As we quickly found out, there was no fire after all. Engineers performing repairs on some of the building’s electrical systems had accidentally triggered the alarm system, setting off the earsplitting sirens that had driven RAs and residents alike down to the lobby and out into the muggy summer day outside. But in that moment, I was reminded of why I took the RA job in the first place. It was engraved upon my personality at a young age that the most sublime act is to set another before you. I never feel quite comfortable with myself unless I’m helping people. In the words of Jackie Robinson, “a life is not important except in the impact it has on other lives.” I try to live my life as a practical embodiment of these things I have long since come to believe in theory. Screw free housing and meals; this is what being an RA is about, for me: the willingness to plunge headfirst into a problematic situation to help others. The desire to be the one who runs towards the things the crowds are running away from, to make sure everyone is safe and sound.

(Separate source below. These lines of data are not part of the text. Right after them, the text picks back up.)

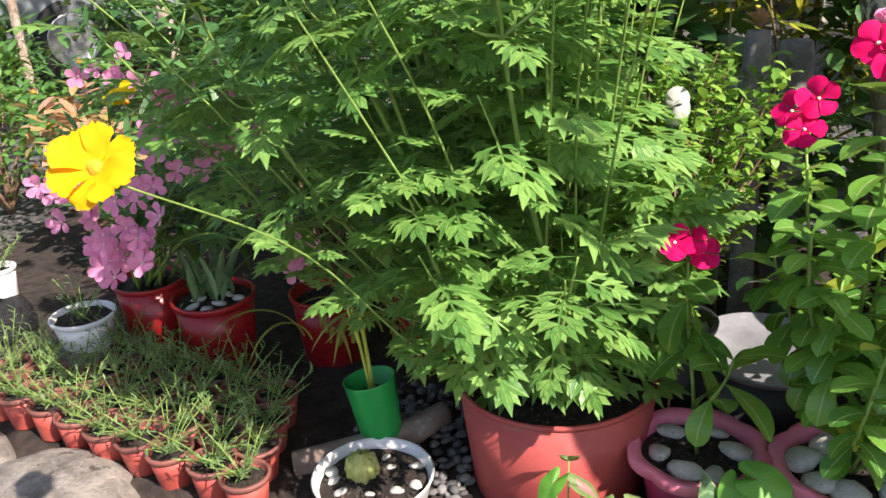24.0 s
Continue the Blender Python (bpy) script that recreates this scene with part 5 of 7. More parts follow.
lie.location = (0.78, 1.765, -0.006)
lie.rotation_euler = (0, radians(90), radians(-14))
part("body", lathe([(0.001, 0.0), (0.03, 0.0), (0.036, 0.01), (0.036, 0.14), (0.03, 0.17), (0.014, 0.195), (0.014, 0.215), (0.001, 0.215)], 28), M_CLEARBOT, lie)
part("label", band(0.0364, 0.04, 0.12, 0, 2 * math.pi, 0, 28), surf("blue_grey_label", (0.05, 0.065, 0.09), (0.14, 0.16, 0.2), 30, 0.4), lie)
part("residue", lathe([(0.001, 0.004), (0.031, 0.004), (0.033, 0.012), (0.033, 0.035), (0.001, 0.035)], 24), surf("amber_liquid", (0.4, 0.22, 0.03), (0.5, 0.28, 0.05), 9, 0.2), lie)
st = tube("pink_stick", [(0.93, 1.73, -0.03), (1.15, 1.66, -0.032), (1.5, 1.55, -0.03)], [0.011, 0.011], surf("pink_violet_plastic", (0.5, 0.22, 0.42), (0.58, 0.3, 0.5), 6, 0.5), None, "", 10, 6)
tagged(st, "pinkish plastic rod lying on the concrete path", "rod")

# ---- spider plant on the stump ----
spider = thing("spider_plant", "cream-edged spider plant arching over the stump", "plant")
spider.location = (-0.138, 1.175, 0.54)
mats = []
for i in range(56):
    az = i * 137.5 + rnd(-10, 10)
    mats.append(place((-0.138 + rnd(-0.02, 0.02), 1.175 + rnd(-0.02, 0.02), 0.565), way(az, 8 + 64 * (i / 56)), (0, 0, 1), rnd(-0.5, 0.5), rnd(0.65, 1.05)))
leaves(spider, shared(T_SPIDER, L_SPIDER), mats)
spider2 = thing("spider_plant", "pale spider plant in the shade behind the trunks", "plant")
spider2.location = (0.25, 2.5, 0.55)
leaves(spider2, shared(T_SPIDER, L_AGAVE), [place((0.25, 2.5, 0.62), way(i * 137.5, 25 + i), (0, 0, 1), 0, rnd(0.9, 1.5)) for i in range(34)])
ob = under(part("pedestal", lathe([(0.11, -0.06), (0.12, 0.3), (0.13, 0.6), (0.12, 0.6), (0.01, 0.58)], 24), M_BLACKP), spider2)

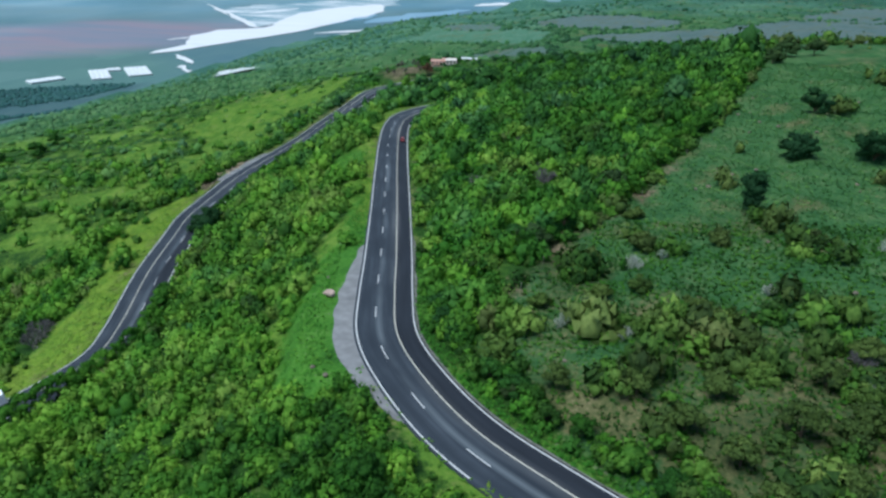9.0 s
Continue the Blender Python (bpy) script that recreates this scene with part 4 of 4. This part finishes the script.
for i, y in enumerate(np.arange(168, 236, 2.9)):
    k = nearest(float(np.interp(y, [160, 175, 195, 207, 220, 236], [27, 2, -26, -36.5, -44, -48.6])), y)
    r = rng.uniform(1.9, 2.9)
    x, yy = ROAD[k, :2] + RIGHT[k] * (r + 7.4 + rng.uniform(0, 2.0))
    tree(x, yy, r, r * rng.uniform(1.2, 1.6), 260 + i, LEAF, rng.uniform(0.0, 0.32), "leafy green bush above the gutter on the uphill bend", "bush", "bush", group="bushes above the bend", cards=380, lobes=7, stem=0.15, olive=rng.uniform(-0.4, 0.4))
for i, (x, y, r, h) in enumerate(((-24, 452, 4.5, 6.5), (-12, 459, 5, 7.5), (-2, 466, 4.5, 7), (6, 474, 5, 8), (12, 486, 4.5, 7), (22, 496, 5, 8), (-34, 447, 4, 5.5), (-38, 487, 4, 6), (-23, 503, 4.5, 7), (-17, 518, 4.5, 7), (28, 512, 5, 8))):
    tree(x, y, r, h, 300 + i, LEAF, rng.uniform(0.05, 0.35), "tall leafy green tree hiding the hairpin behind it", group="trees round the hairpin", cards=380, lobes=8, stem=0.2, olive=-0.3)

for i, (off, y) in enumerate(((8.2, 64), (8.0, 68), (8.4, 72), (8.0, 76.5), (8.6, 81), (9.4, 86), (10.5, 92))):
    k = nearest(float(np.interp(y, [44, 65, 75.5, 84.5, 94], [0, 29, 42, 51.5, 58])), y)
    x, yy = ROAD[k, :2] + RIGHT[k] * off
    tree(x, yy, 2.9, 4.2, 330 + i, LEAF, rng.uniform(0.45, 0.8), "bright green bush leaning over the road edge", "bush", "bush", group="bushes outside the bend", cards=520, lobes=8, stem=0.15)

ridge = 0
while ridge < 16:
    x, y = rng.uniform(-75, 55), rng.uniform(432, 560)
    if near_road(np.array([x]), np.array([y]))[0][0] < 13 or abs(x - 5) < 22 and y > 500 or x > hedge_x(y) - 6:
        continue
    r = rng.uniform(4, 6.5)
    tree(x, y, r, r * rng.uniform(1.2, 1.5), 360 + ridge, LEAF if ridge % 3 else DARK_LEAF, rng.uniform(0.05, 0.4), "large dark green tree on the wooded rise", group="trees on the rise", cards=460, lobes=10, stem=0.15, olive=-0.4, dense=True)
    ridge += 1

for i, (x, y, r, olive) in enumerate(((-18, 226, 2.2, 0.7), (-8, 229, 2.3, 0.8), (-1, 231, 2.0, 0.7), (1, 248, 2.8, 0.9), (-10, 244, 1.9, 0.5), (0, 265, 2.4, 0.8), (15, 251, 2.4, 0.9), (2, 222, 2.0, 0.6), (8, 225, 2.6, 0.8), (-22, 218, 2.0, 0.5), (14, 207, 2.4, 0.6), (19, 181, 2.6, 0.3), (42, 195, 2.6, 0.4), (5, 187, 2.2, 0.0), (-7, 193, 2.4, 0.0), (27, 204, 2.4, 0.7))):
    tree(x, y, r, r * rng.uniform(1.2, 1.6), 400 + i, LEAF, rng.uniform(0.35, 0.65), "rounded feathery olive-green bush in the pasture", "bush", "bush", group="feathery bushes in the pasture", cards=460, lobes=9, stem=0.2, olive=olive, dense=True)
for i, (x, y, r) in enumerate(((17, 197, 3.2), (22, 195, 2.8), (28, 193, 3.6), (34, 191, 3.2), (39, 190, 3.0), (25, 199, 2.8), (46, 187, 2.8), (3, 197, 2.6), (9, 192, 2.8), (12, 186, 2.6), (-3, 203, 2.4), (8, 204, 2.6), (20, 188, 2.8), (32, 199, 3.0), (37, 203, 2.8), (14, 214, 2.4), (23, 208, 2.8), (41, 197, 2.6), (30, 214, 2.6), (-14, 206, 2.2), (27, 183, 2.6))):
    tree(x, y, r, r * rng.uniform(1.5, 1.8), 430 + i, LEAF, rng.uniform(0.25, 0.6), "flat-topped olive-green thorn tree on a thin trunk", group="thorn trees in the pasture", cards=560, lobes=9, stem=0.4, olive=0.85)
tree(-24, 251, 3.8, 5.5, 420, LEAF, 0.1, "large dark green bush at the hedgerow", "bush", "bush", cards=700, lobes=11, stem=0.15, olive=-0.3, dense=True)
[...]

We all like to tell ourselves that we’re the kind of people who would go back into a burning building to make sure everyone got out safely. It’s comforting to think that about yourself. But really, you never know until you’ve been tested. This morning, if you had asked me whether I’m that kind of person, I would only have said that I hoped so, but when it came down to it, I didn’t know if I’d really have it in me. Of course, as it turned out, my building was never burning. But I thought it was, and it never once occurred to me not to go back for the people still in their rooms on the upper floors. That’s good to know. I’m not a perfect person by any means, but I’ll sleep easier tonight knowing that about myself.

We all like to tell ourselves that we’re selfless and noble at our core. It’s comforting, yes, but maybe that’s not why we believe it about ourselves. Maybe more of us are right than we think. Maybe we all really are those people, deep down somewhere inside. We should give ourselves more chances to find out. We might surprise ourselves. And each other.